▸ Data excerpt:
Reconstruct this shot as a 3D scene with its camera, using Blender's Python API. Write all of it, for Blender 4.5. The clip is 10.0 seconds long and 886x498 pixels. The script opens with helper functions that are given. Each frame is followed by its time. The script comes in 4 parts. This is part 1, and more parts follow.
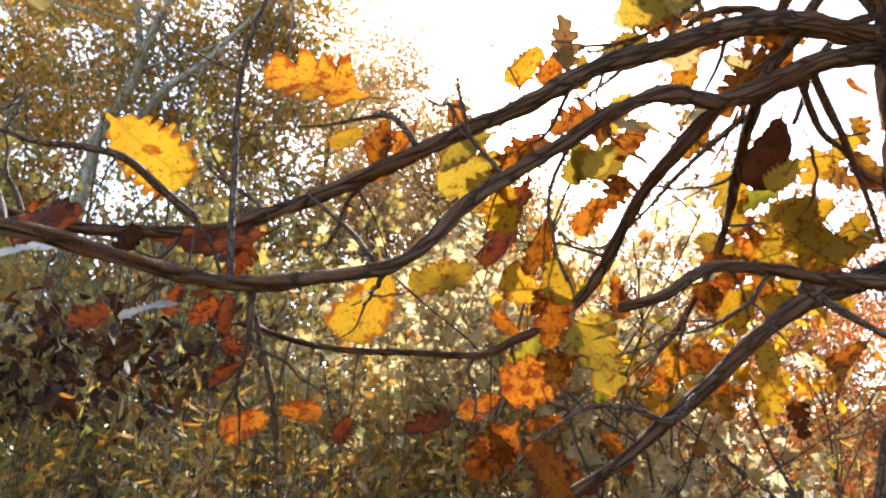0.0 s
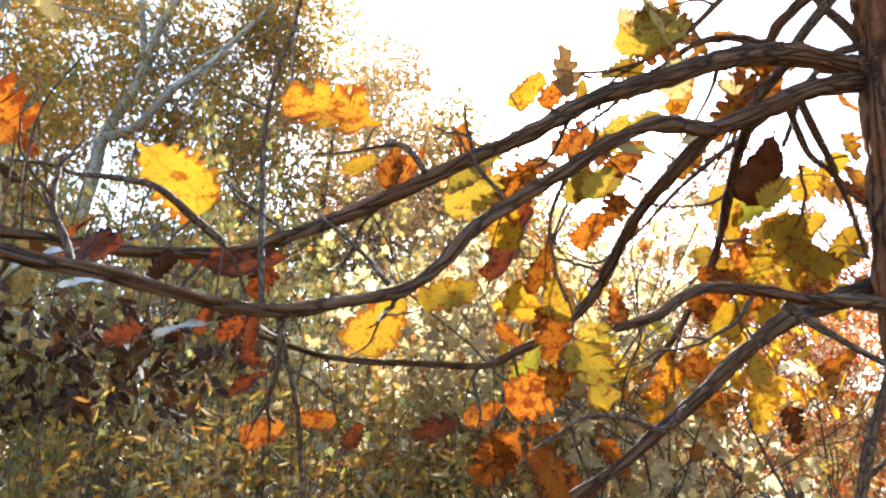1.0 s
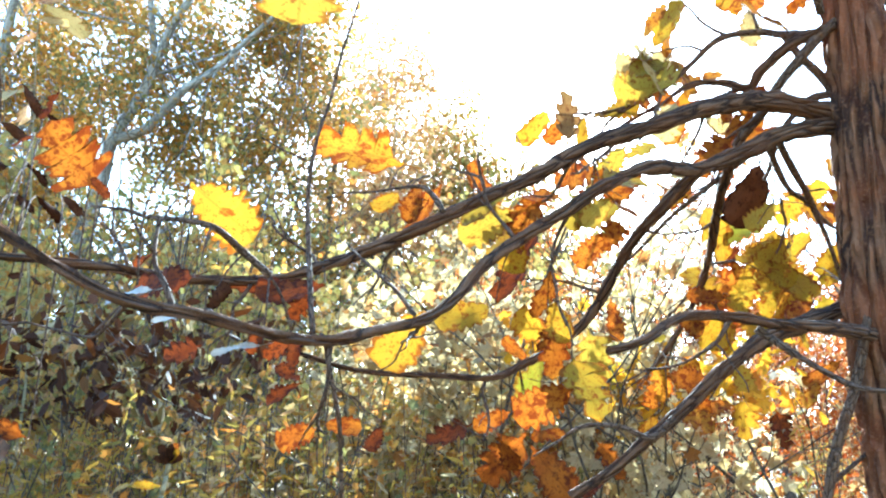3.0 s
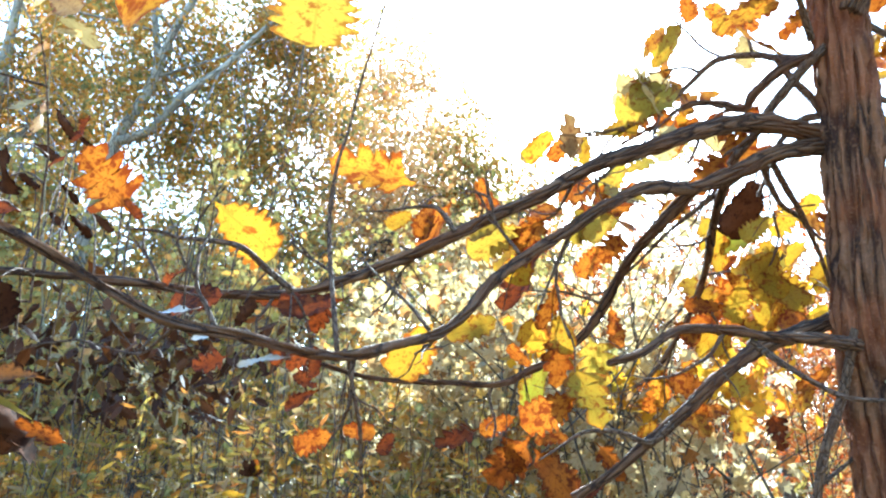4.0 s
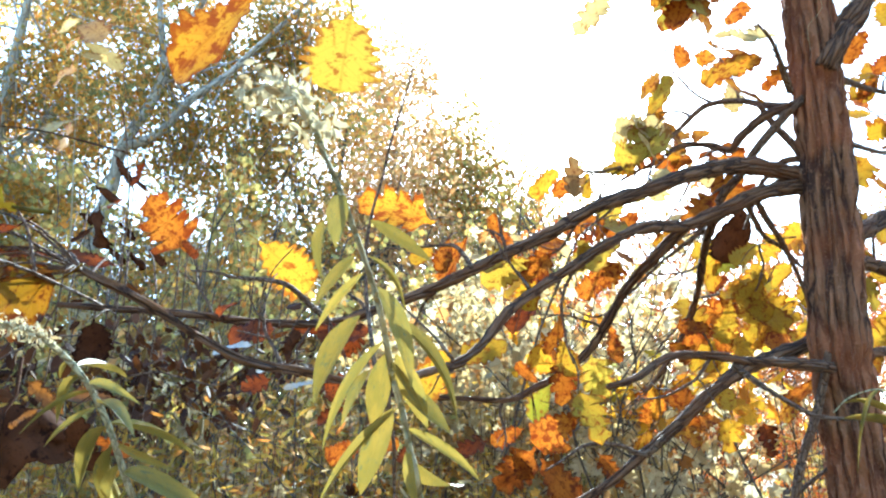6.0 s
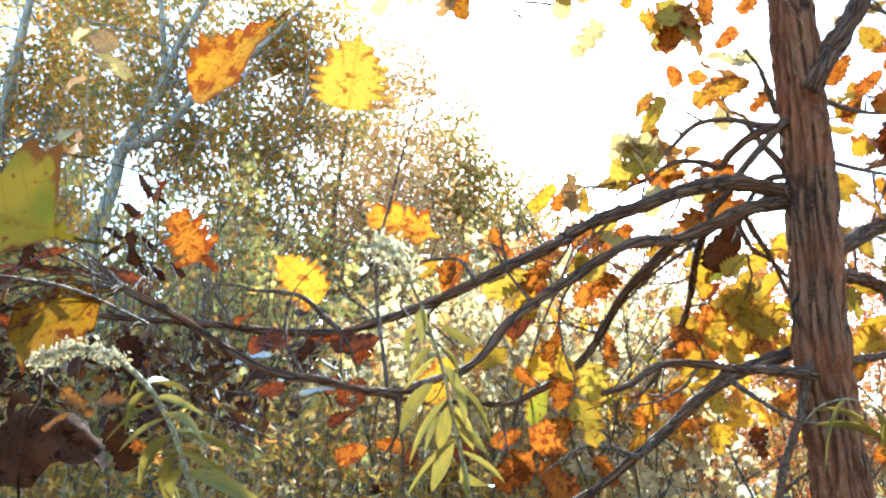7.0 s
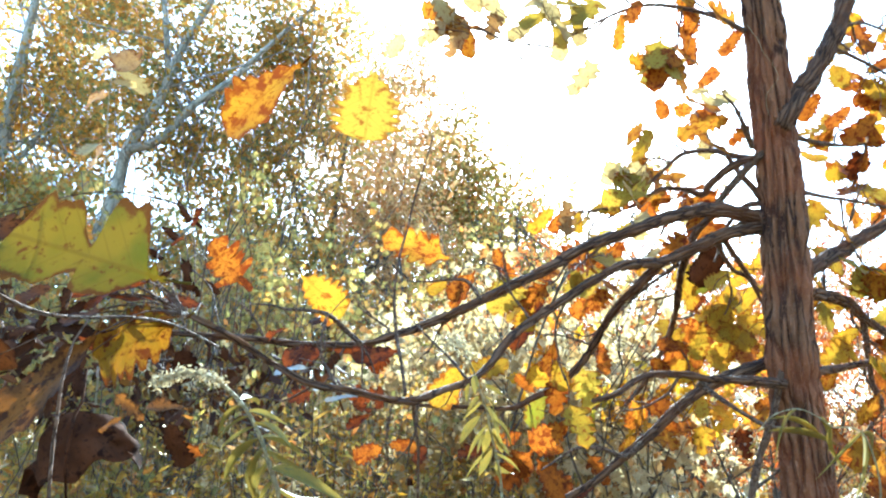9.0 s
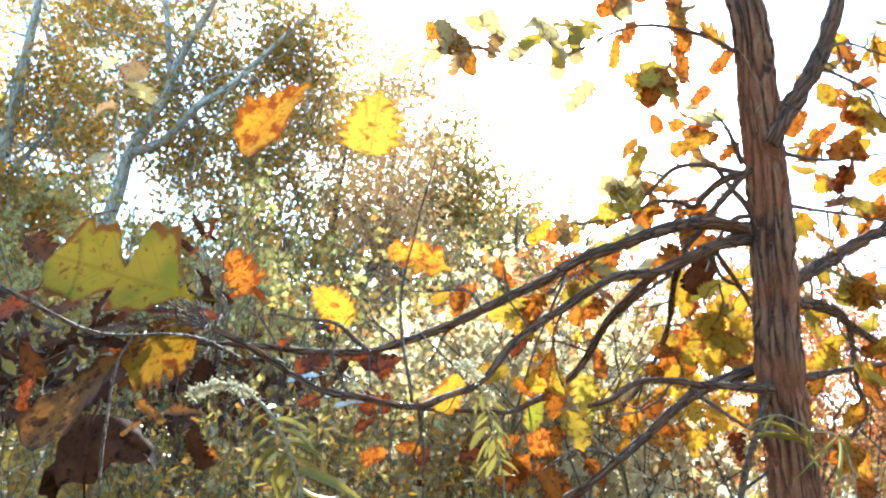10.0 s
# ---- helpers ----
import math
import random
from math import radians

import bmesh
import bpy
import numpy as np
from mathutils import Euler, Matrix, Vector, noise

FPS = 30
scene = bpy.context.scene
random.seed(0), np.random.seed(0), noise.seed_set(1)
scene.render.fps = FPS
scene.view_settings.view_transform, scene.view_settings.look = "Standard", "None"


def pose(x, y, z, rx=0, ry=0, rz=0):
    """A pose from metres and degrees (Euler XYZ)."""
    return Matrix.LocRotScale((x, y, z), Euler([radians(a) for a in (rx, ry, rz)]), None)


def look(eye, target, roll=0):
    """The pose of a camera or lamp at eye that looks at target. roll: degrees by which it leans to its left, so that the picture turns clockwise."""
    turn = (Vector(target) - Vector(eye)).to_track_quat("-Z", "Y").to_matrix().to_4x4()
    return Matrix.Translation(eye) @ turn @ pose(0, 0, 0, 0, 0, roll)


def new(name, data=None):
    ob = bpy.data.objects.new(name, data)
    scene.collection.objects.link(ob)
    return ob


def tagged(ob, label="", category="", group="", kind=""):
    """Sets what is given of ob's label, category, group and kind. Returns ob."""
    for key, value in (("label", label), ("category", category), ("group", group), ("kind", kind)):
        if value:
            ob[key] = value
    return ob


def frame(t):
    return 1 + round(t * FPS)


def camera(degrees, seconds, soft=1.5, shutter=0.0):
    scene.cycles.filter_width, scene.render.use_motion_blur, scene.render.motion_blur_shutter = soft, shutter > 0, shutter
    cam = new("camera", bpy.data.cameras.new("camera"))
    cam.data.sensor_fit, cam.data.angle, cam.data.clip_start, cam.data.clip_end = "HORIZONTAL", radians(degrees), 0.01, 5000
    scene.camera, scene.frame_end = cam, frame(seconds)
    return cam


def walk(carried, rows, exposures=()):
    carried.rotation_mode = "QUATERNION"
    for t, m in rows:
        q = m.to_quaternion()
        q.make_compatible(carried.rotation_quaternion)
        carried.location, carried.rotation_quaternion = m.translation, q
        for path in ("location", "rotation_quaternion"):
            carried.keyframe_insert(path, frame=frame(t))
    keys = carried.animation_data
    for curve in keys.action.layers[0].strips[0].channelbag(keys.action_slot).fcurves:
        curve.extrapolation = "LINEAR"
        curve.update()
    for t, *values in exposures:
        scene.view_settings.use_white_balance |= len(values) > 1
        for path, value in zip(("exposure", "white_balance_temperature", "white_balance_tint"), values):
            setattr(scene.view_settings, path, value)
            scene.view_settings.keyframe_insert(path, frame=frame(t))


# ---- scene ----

▸ Set problem:
Repeat, word for word and with no pictures, only the lines running from the beginning of the data to the line that contains "scene.camera, scene.frame_end = cam, frame(seconds)".

▸ Result of this task:
Reconstruct this shot as a 3D scene with its camera, using Blender's Python API. Write all of it, for Blender 4.5. The clip is 10.0 seconds long and 886x498 pixels. The script opens with helper functions that are given. Each frame is followed by its time. The script comes in 4 parts. This is part 1, and more parts follow.
0.0 s
1.0 s
3.0 s
4.0 s
6.0 s
7.0 s
9.0 s
10.0 s
# ---- helpers ----
import math
import random
from math import radians

import bmesh
import bpy
import numpy as np
from mathutils import Euler, Matrix, Vector, noise

FPS = 30
scene = bpy.context.scene
random.seed(0), np.random.seed(0), noise.seed_set(1)
scene.render.fps = FPS
scene.view_settings.view_transform, scene.view_settings.look = "Standard", "None"


def pose(x, y, z, rx=0, ry=0, rz=0):
    """A pose from metres and degrees (Euler XYZ)."""
    return Matrix.LocRotScale((x, y, z), Euler([radians(a) for a in (rx, ry, rz)]), None)


def look(eye, target, roll=0):
    """The pose of a camera or lamp at eye that looks at target. roll: degrees by which it leans to its left, so that the picture turns clockwise."""
    turn = (Vector(target) - Vector(eye)).to_track_quat("-Z", "Y").to_matrix().to_4x4()
    return Matrix.Translation(eye) @ turn @ pose(0, 0, 0, 0, 0, roll)


def new(name, data=None):
    ob = bpy.data.objects.new(name, data)
    scene.collection.objects.link(ob)
    return ob


def tagged(ob, label="", category="", group="", kind=""):
    """Sets what is given of ob's label, category, group and kind. Returns ob."""
    for key, value in (("label", label), ("category", category), ("group", group), ("kind", kind)):
        if value:
            ob[key] = value
    return ob


def frame(t):
    return 1 + round(t * FPS)


def camera(degrees, seconds, soft=1.5, shutter=0.0):
    scene.cycles.filter_width, scene.render.use_motion_blur, scene.render.motion_blur_shutter = soft, shutter > 0, shutter
    cam = new("camera", bpy.data.cameras.new("camera"))
    cam.data.sensor_fit, cam.data.angle, cam.data.clip_start, cam.data.clip_end = "HORIZONTAL", radians(degrees), 0.01, 5000
    scene.camera, scene.frame_end = cam, frame(seconds)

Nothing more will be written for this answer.